Un brin d’espoir dans la grisaille

L’attribution, le 9 octobre dernier, pour la première fois dans l’histoire de la Tunisie du prix Nobel de la paix pour 2015 au quartet qui a piloté le dialogue national (UTICA, UGTT, LTDH, Ordre des avocats tunisiens) au cours de la période la plus délicate que la Tunisie ait connue est un signe d’espoir qui nous fait sortir momentanément de la grisaille dominante et du scepticisme omniprésent.
“Vivre sans espoir, c’est cesser de vivre”, disait Fiodor Dostoïevski. Pour les Tunisiens, qui ont enduré de longues années de braise, de peur, de désespoir et de déceptions, ce signal vaut son pesant d’or et vient à bon escient leur donner des arguments pour garder un bon moral.
Il faut se féliciter de cette reconnaissance mondiale, quoique un peu tardive, de la  « contribution décisive du quartet dans la construction d’une démocratie pluraliste après la Révolution du jasmin de 2011 » et de la portée d’un processus atypique initié par les organisations de la société civile pour éviter au pays bien de tourments, de périls et de convulsions douloureuses, tout en favorisant l’éclosion d’une démocratie, dans cette région sujette à de fortes turbulences, est un motif de satisfaction, d’orgueil même.
Elle vient à point nommé détendre, un tant soit peu, une atmosphère lourde et tendue par les surenchères et les calculs politiques étriqués, les revendications sociales à n’en plus finir et les menaces terroristes récurrentes. Hasard des circonstances, l’annonce a été faite au lendemain d’une attaque terroriste, à nouveau à Sousse, qui aurait pu avoir des conséquences désastreuses, rappelant, plus que jamais, l’urgence de ressusciter cette union sacrée scellée entre acteurs politiques et organisations de la société civile qui a permis à cette expérience, unique dans la région, de ne pas s’arrêter à mi-chemin et que les dissensions actuelles entre acteurs politiques et sociaux, ne finissent par enfanter un nouveau monstre.
Au-delà de l’hommage et de la reconnaissance du monde à un processus hors pair et à des acteurs qui se sont investis à fond pour la bonne cause, la gravité de la situation actuelle et les aléas de la conjoncture imposent de réinventer un nouveau consensus, une autre forme de compromis entre les forces politiques et sociales. Il faut bâtir sur une expérience aboutie à l’instar de celle de 2013, qui a pu sauver le pays des affres de la division, de l’anarchie en concevant un consensus pour une transition économique et sociale réussie.
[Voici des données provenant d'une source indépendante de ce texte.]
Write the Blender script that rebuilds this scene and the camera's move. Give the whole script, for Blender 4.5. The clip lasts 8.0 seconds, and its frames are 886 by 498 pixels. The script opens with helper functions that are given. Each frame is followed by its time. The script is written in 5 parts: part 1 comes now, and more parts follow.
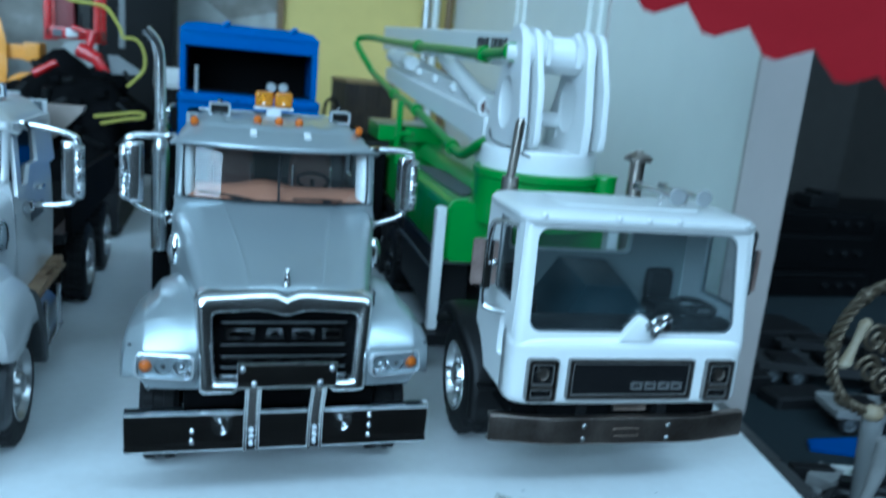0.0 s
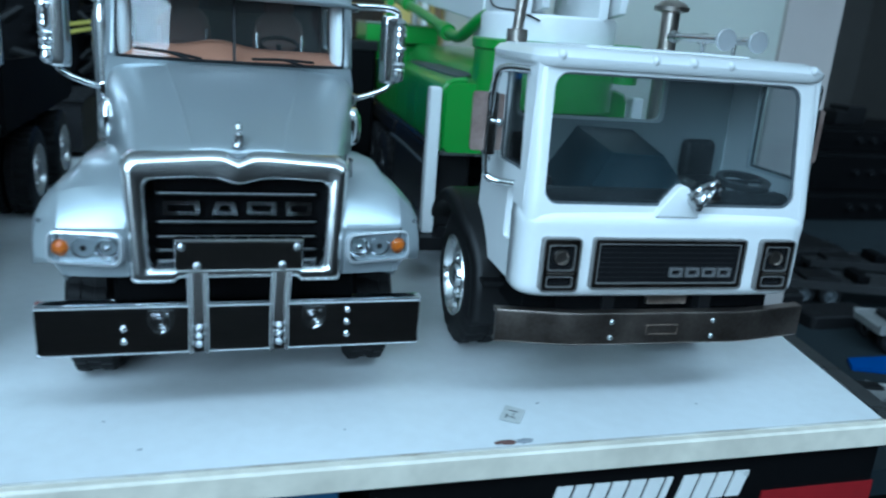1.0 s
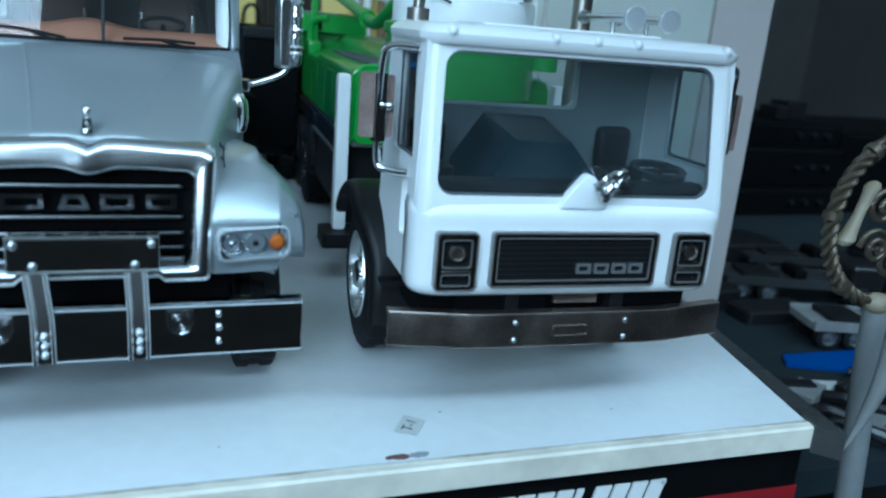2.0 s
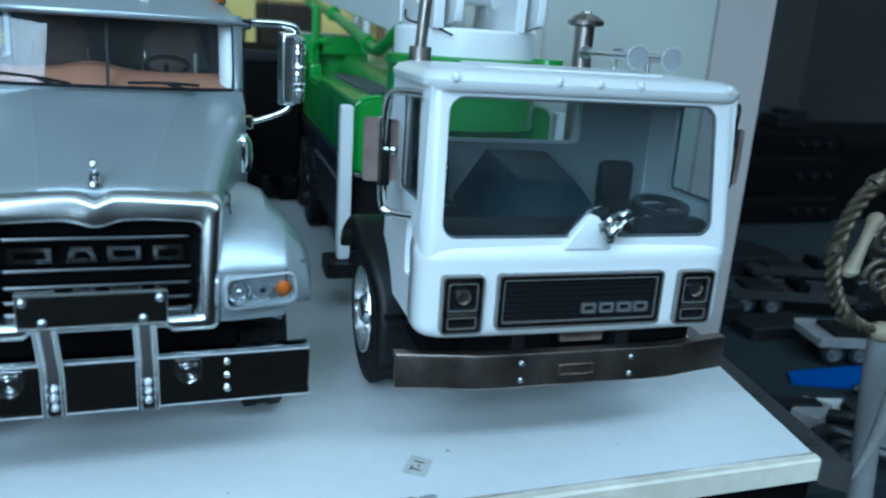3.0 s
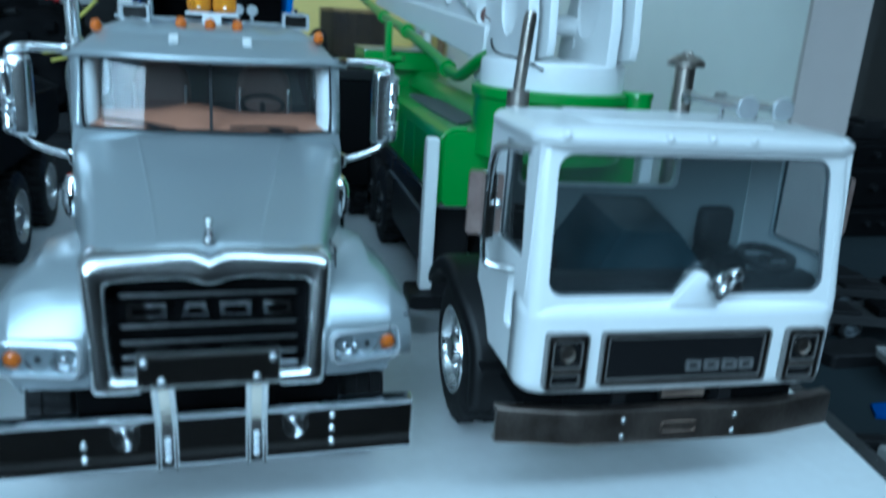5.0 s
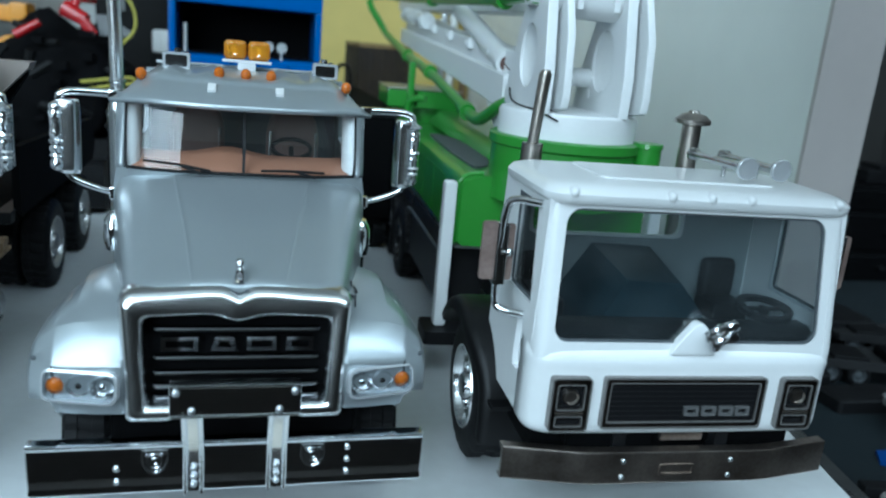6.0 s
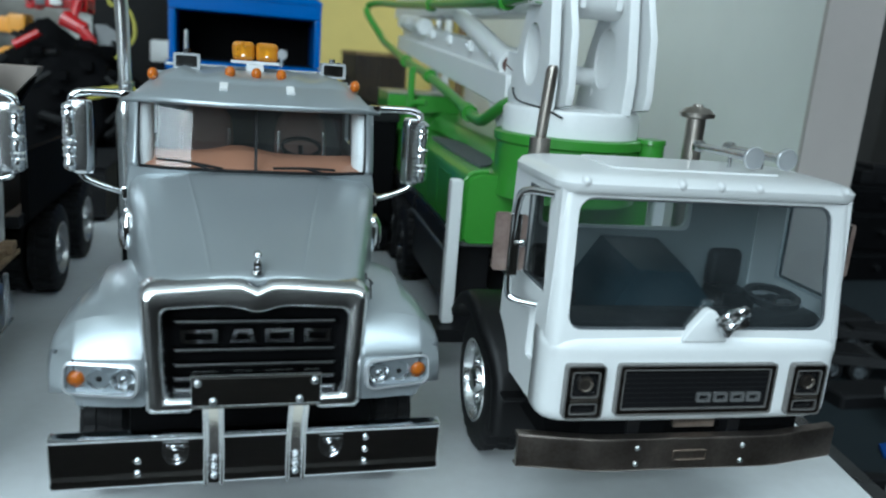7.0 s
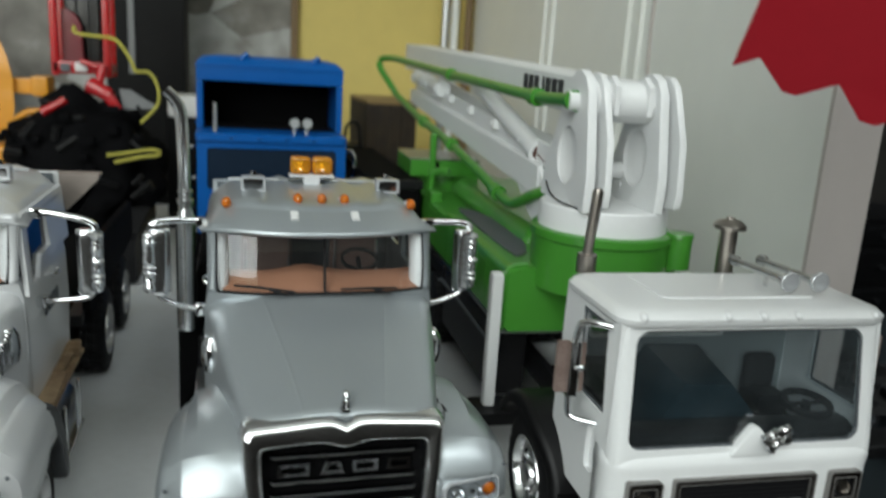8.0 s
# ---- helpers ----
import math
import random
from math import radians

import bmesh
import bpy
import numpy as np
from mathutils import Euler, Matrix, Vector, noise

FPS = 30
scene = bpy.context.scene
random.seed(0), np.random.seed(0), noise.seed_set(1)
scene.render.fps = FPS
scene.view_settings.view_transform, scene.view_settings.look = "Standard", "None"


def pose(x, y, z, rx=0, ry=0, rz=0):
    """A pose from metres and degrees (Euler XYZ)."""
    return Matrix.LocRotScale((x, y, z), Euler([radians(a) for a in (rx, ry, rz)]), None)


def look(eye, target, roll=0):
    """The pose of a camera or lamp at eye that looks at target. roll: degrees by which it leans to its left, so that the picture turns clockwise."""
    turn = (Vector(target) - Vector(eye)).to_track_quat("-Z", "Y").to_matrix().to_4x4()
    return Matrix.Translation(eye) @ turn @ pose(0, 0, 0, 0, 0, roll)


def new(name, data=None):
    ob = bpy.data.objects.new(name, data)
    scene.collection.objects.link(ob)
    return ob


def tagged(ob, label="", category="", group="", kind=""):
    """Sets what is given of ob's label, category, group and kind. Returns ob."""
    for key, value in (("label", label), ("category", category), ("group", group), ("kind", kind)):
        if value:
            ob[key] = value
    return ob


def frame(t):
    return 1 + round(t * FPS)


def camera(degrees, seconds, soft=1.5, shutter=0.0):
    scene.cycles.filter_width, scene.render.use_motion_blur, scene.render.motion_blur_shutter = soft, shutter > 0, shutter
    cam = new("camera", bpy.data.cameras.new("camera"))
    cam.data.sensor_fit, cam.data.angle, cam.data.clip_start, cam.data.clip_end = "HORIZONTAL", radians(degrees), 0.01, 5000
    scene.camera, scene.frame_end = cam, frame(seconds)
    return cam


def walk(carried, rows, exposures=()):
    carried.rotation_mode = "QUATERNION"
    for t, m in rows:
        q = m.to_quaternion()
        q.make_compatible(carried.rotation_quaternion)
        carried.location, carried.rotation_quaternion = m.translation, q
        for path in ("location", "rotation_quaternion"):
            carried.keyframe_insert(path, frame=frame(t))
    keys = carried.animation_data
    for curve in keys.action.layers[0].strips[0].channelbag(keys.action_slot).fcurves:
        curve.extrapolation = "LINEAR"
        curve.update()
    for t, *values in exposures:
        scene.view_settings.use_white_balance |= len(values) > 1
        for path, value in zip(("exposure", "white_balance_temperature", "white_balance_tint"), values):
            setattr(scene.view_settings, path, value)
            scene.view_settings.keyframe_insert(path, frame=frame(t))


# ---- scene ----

Le quartet (UGTT, UTICA, LTDH, Ordre des avocats tunisiens) qui a recueilli la reconnaissance de la communauté internationale, est aujourd’hui investi d’une responsabilité aussi grave qu’historique.
Il lui incombera de redonner vie à cette dynamique qui a pris forme grâce à un dialogue franc, pluriel, serein et responsable qui a mis un terme à quatre années de souffrances, de flou et d’incertitudes en s’attelant à la tâche dans un esprit de consensus et de concorde, pour parachever le processus de transition économique et sociale. Un processus, il est vrai compliqué, ne pouvant réussir qu’en transcendant les calculs étriqués, le jeu électoraliste, les considérations partisanes et en mettant en avant l’intérêt du pays, sa sécurité, son unité et son développement.
Réinventer un compromis social, exige que toutes les parties agissent de concert, acceptent de faire des sacrifices, à opter pour des choix difficiles pour que la Tunisie retrouve les chemins de la croissance, du développement inclusif, de la paix sociale et de la sécurité.
Cela suppose de réhabiliter le dialogue et lui redonner tout son sens, toute sa dimension et toute sa valeur. Un dialogue qui doit bannir tout diktat, toute manipulation et toute volonté d’hégémonie.
L’espoir est permis, il suffit d’y croire.